Oui je suis très satisfait. Ce prix est attribué je crois pour l’ensemble de mon oeuvre. Mais c’est merveilleux de penser qu’il y a surtout encore une affection du public pour Homère. Bien qu’il ait écrit son poème il y a ans, il a encore des enseignements à nous offrir. Il y a aussi une similitude entre l’oeuvre d’Audiberti et d’Homère : à travers la poésie et la dramaturgie d’Audiberti, il y a ce goût pour les éléments, la nature, le caractère organique de la vie, l’immense sensualité de l’oeuvre. On a l’impression quelque part, que cet écrivain était un peu un grec. Il sait que le soleil, la mer, le vent dans les arbres, les lumières, les pins en feu dans le couchant sont les éléments constitutifs et surnaturels de nos vies.
Est-ce que vous avez ce spleen des grands écrivains, parfois ?
On a dit qu’il y avait beaucoup de pessimisme dans l’oeuvre d’Audiberti. À partir du moment où on s’intéresse à la vie des autres, à la sienne et à celle de nos semblables dans le passé et à la vie qui se dessine, on est contraint d’avoir ce spleen, d’être pessimiste. L’optimiste pour moi c’est celui qui ne regarde pas la réalité en face. L’écrivaine Elsa Triolet avait une phrase merveilleuse qui me fait beaucoup réfléchir : le meilleur moyen d’être prophétique c’est de se montrer pessimiste. Ona l’impression que le mal courre, mais qu’il est aussi probable.
Vous êtes aussi un homme de radio. Vous publiez d’ailleurs des chroniques. Y voyez-vous une différence d’écriture ?
Il y a sans doute un rapport plus spontané à la langue au travers d’un micro. L’écriture vous impose de recourir à une certaine solennité. On se sent moins libre quand il s’agit de coucher des propos sur papier. Quand on est amené à la lire, il y a une forme d’abandon, de légèreté, et de facilité.
Vous êtes un voyageur. Quelle est votre prochaine destination ?
Je pars dans quelques jours pour Mossoul en Irak où de jeunes Arabes et des Kurdes tentent de rebâtir l’université. Ils ont créé un forum de livres. Ces gens veulent montrer qu’on peut non seulement reconstituer un pays avec une truelle et du ciment, mais avec de la culture. Je vais les aider à ma manière.
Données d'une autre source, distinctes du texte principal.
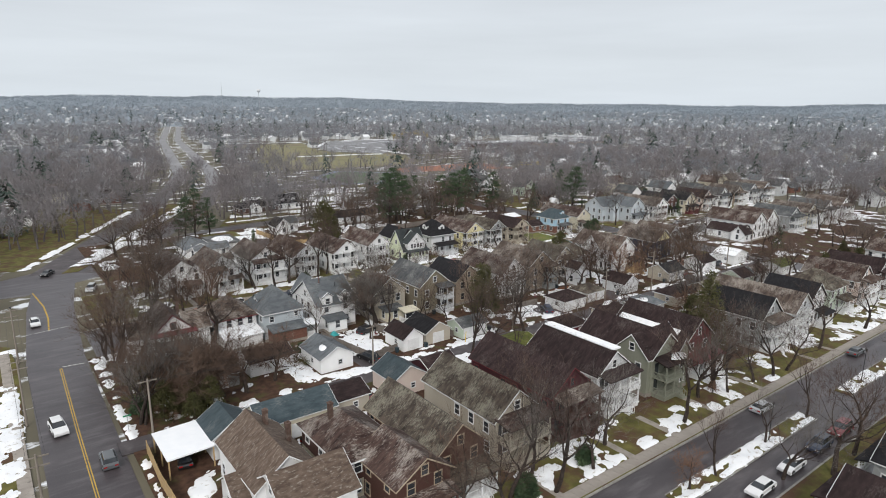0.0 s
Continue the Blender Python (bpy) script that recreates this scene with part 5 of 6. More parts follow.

Serez-vous là-bas une sorte de reporter, alors?
J’ai été élevé dans une famille de journalistes. Quand vous avez des parents qui tous les soirs bouclent un quotidien qui le lendemain appartient au passé, vous avez l’impression que la vie n’est qu’une question de bouclage et de recommencement.
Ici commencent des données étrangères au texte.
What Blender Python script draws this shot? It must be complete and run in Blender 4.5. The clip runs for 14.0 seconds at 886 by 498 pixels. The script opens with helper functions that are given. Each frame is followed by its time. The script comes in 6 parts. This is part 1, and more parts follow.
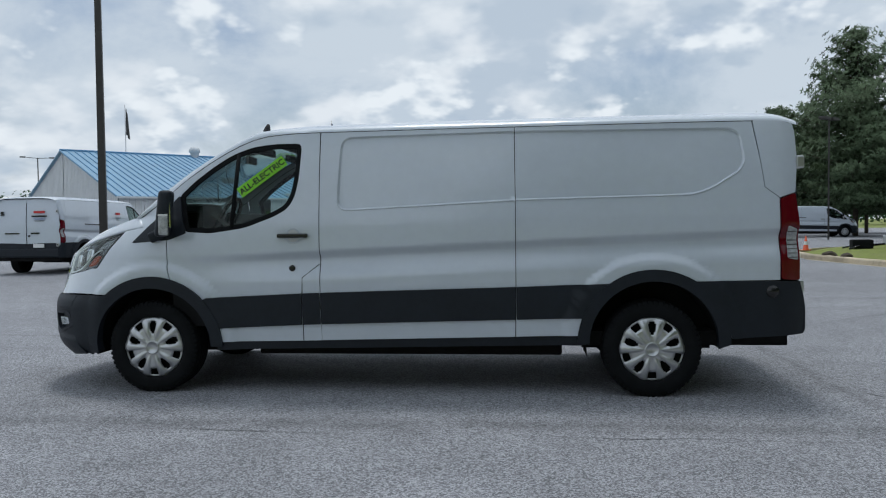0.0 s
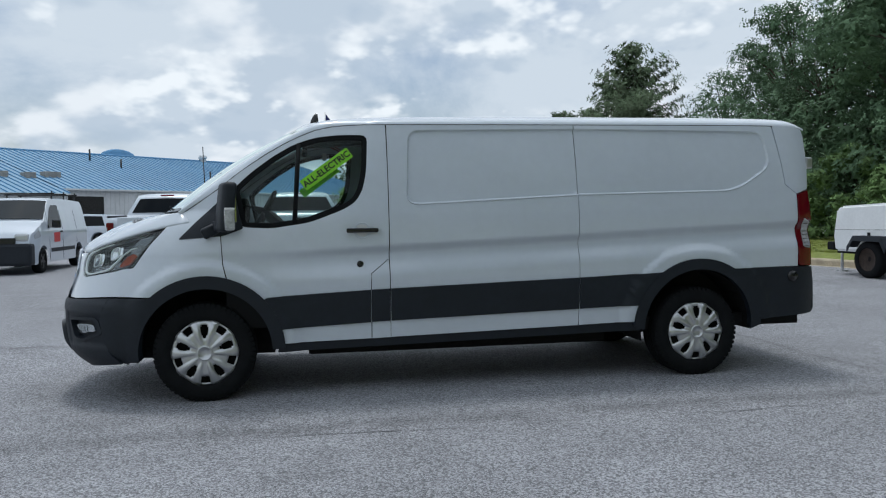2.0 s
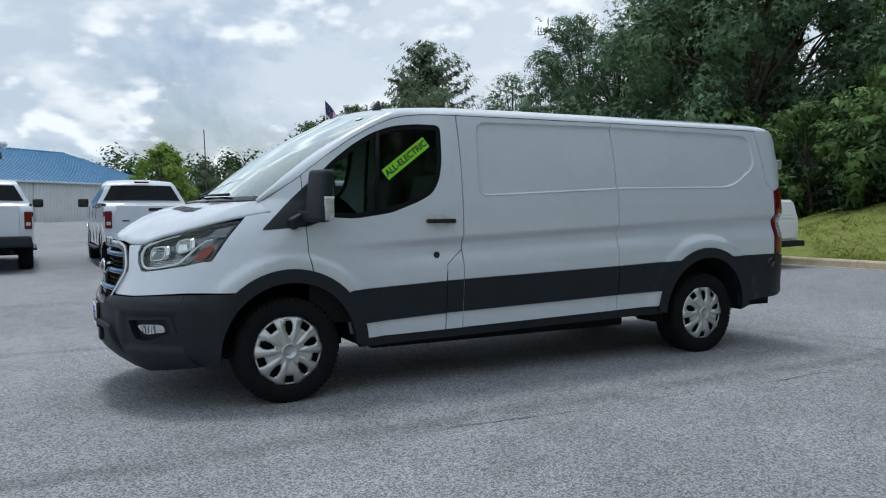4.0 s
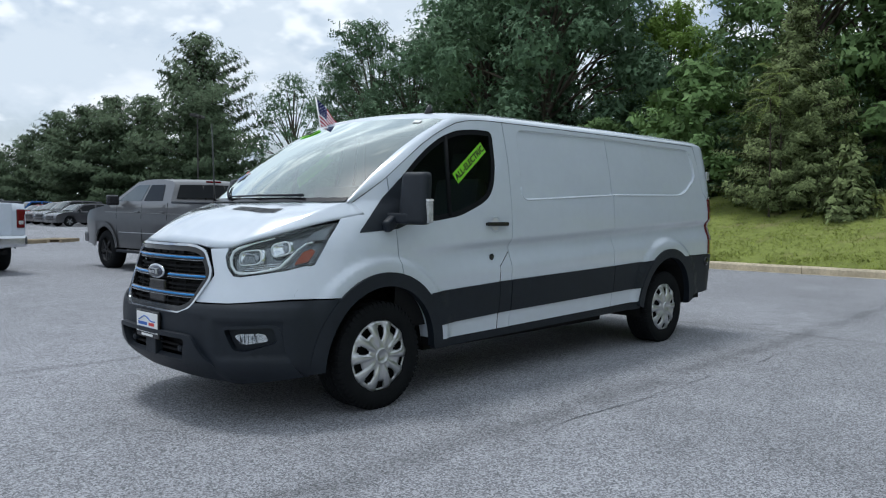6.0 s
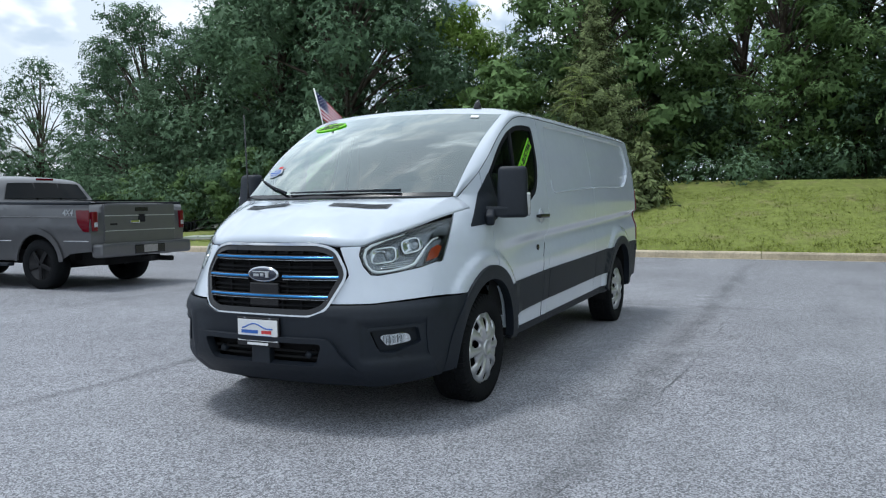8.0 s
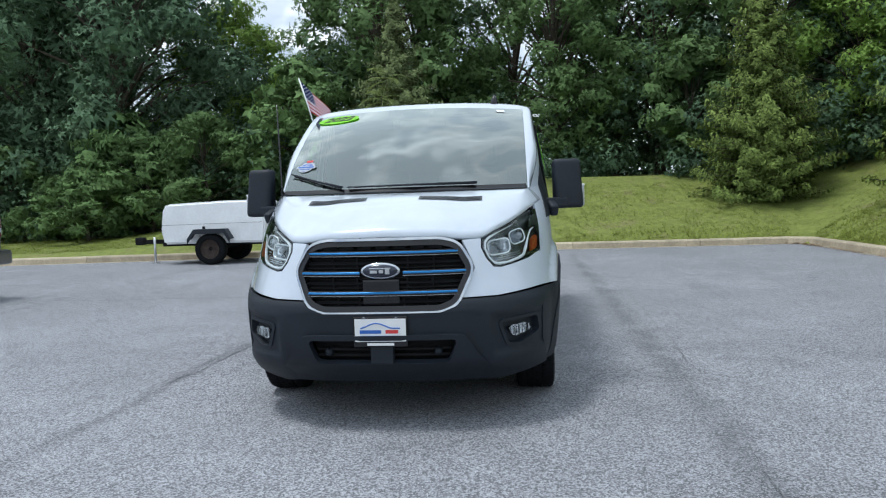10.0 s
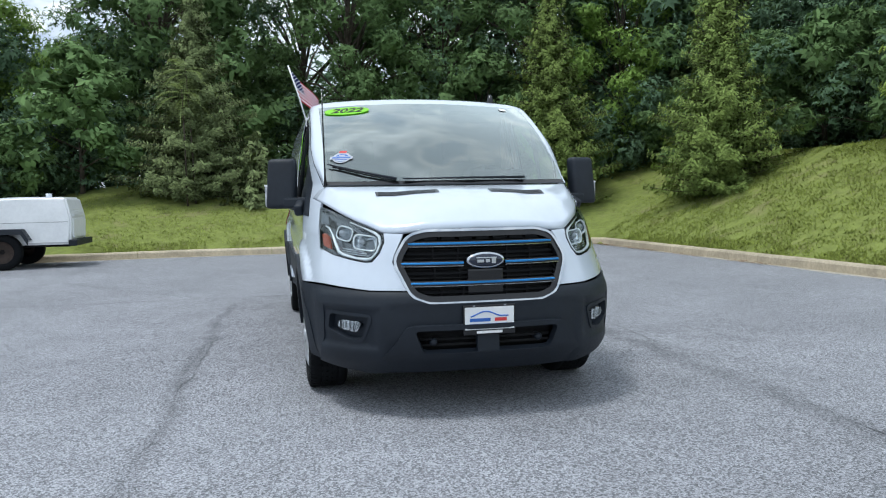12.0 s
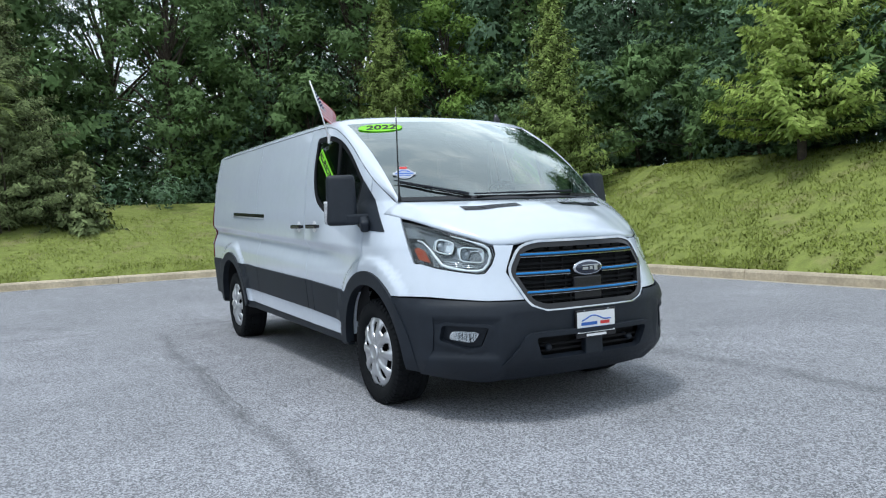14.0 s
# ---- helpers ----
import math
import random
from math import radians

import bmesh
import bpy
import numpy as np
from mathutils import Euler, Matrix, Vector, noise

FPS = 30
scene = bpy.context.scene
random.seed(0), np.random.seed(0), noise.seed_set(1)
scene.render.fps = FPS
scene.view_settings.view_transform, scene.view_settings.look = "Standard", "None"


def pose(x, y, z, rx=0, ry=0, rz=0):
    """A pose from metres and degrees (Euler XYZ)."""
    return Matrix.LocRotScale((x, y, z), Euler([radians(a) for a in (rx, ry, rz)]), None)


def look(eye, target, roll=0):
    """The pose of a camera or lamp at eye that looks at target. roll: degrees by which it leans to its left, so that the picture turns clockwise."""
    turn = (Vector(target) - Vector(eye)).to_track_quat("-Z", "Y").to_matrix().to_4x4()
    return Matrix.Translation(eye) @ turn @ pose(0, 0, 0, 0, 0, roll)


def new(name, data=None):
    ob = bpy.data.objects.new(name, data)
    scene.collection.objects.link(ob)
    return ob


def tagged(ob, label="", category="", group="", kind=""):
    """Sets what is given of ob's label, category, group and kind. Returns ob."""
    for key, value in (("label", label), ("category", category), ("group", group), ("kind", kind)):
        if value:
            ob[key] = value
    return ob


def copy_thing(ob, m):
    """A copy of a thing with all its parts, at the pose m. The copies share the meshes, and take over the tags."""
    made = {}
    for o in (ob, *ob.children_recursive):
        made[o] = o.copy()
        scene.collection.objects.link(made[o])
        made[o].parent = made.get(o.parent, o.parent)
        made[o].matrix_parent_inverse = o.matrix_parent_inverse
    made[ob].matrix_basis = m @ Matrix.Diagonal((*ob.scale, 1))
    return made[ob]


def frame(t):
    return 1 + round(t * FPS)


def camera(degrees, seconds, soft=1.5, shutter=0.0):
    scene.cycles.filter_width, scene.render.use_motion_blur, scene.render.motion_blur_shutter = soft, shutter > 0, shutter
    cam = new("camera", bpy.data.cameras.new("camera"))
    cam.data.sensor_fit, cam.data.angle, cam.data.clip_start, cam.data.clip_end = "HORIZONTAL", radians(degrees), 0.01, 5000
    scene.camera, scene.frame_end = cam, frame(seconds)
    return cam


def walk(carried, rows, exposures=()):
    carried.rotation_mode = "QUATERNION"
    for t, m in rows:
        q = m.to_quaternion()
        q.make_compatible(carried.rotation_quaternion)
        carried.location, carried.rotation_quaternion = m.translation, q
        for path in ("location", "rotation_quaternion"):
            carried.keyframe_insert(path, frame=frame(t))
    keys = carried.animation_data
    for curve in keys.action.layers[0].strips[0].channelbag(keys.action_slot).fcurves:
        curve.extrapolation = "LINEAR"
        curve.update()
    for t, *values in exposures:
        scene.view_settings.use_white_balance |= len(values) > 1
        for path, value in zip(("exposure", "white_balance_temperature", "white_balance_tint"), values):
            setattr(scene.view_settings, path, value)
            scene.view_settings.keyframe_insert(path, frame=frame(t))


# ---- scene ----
cam = camera(59.8, 14.0, soft=1.15)
METRES, EYE, TILT, LEAN, TURN = 14.878, 1.2796, 0.0, 0.0, 4.89
ROWS = [
    (0.0, 0.0, 0.0, 0.0, -0.02, -2.01, 0.64),
    (0.5, -0.0348, 0.0039, -0.0001, -4.09, -2.21, 0.44),
    (1.0, -0.0709, 0.0039, 0.0, -7.98, -2.37, 0.55),
    (1.5, -0.1065, 0.0094, -0.0, -12.0, -2.42, 0.68),
    (2.0, -0.1417, 0.0163, 0.0002, -16.17, -2.43, 0.78),
    (2.5, -0.1768, 0.0272, 0.0, -20.43, -2.55, 0.83),
    (5.0, -0.3397, 0.115, 0.0008, -42.04, -3.11, -0.3),
    (5.5, -0.3679, 0.1388, 0.0008, -46.7, -2.97, -0.43),
    (6.0, -0.3926, 0.1665, 0.0009, -51.32, -2.92, -0.45),
    (6.5, -0.418, 0.1953, 0.0006, -55.93, -2.87, -0.34),
    (7.0, -0.4377, 0.2286, 0.0004, -60.5, -2.99, -0.03),
    (7.5, -0.4566, 0.2614, 0.0005, -65.09, -3.18, 0.32),
    (10.0, -0.4996, 0.4374, -0.0005, -89.11, -3.6, 1.8),
    (10.5, -0.5011, 0.4718, -0.0011, -94.08, -3.76, 1.91),
    (11.0, -0.4978, 0.5062, -0.0016, -98.93, -3.88, 1.69),
    (11.5, -0.4928, 0.5398, -0.0021, -103.62, -3.88, 1.27),
    (12.0, -0.4865, 0.5726, -0.0026, -108.22, -3.7, 1.02),
    (12.5, -0.4751, 0.604, -0.0027, -112.61, -3.41, 1.03),
    (13.0, -0.4649, 0.6347, -0.0025, -116.86, -3.08, 1.33),
    (13.5, -0.4509, 0.663, -0.0027, -120.86, -2.79, 1.81),
    (14.0, -0.4393, 0.6909, -0.0026, -124.35, -2.52, 2.13),
]
walk(cam, [(t, pose(0.84, -6.65, EYE, TILT, LEAN, TURN) @ pose(METRES * x, METRES * y, METRES * z, 90 + pitch, roll, yaw)) for t, x, y, z, yaw, pitch, roll in ROWS],
     exposures=[(0.0, -0.24, 5950, 7), (2.5, -0.10, 5950, 7), (5.0, -0.03, 5900, 7), (7.5, 0.17, 5830, 7), (11.0, 0.29, 5830, 6), (14.0, 0.40, 5830, 6)])

# ---------- sky and sun ----------
SUN_EL, SUN_AZ = 72.0, -8.0          # degrees; azimuth measured from +y towards +x
world = bpy.data.worlds.new("world")
scene.world = world
world.use_nodes = True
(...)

Pourquoi ne communiquez-vous pas sur les réseaux sociaux ?
Je ne les aime pas. Je n’ai pas envie de mettre un écran entre mes yeux et mon équipement sensoriel. Je suis pour les réseaux asociaux : les cabanes, les refuges de montagne, les grottes, les bateaux, les musées. Ce qui me permet d’échapper à cette soumission cybernétique effroyable.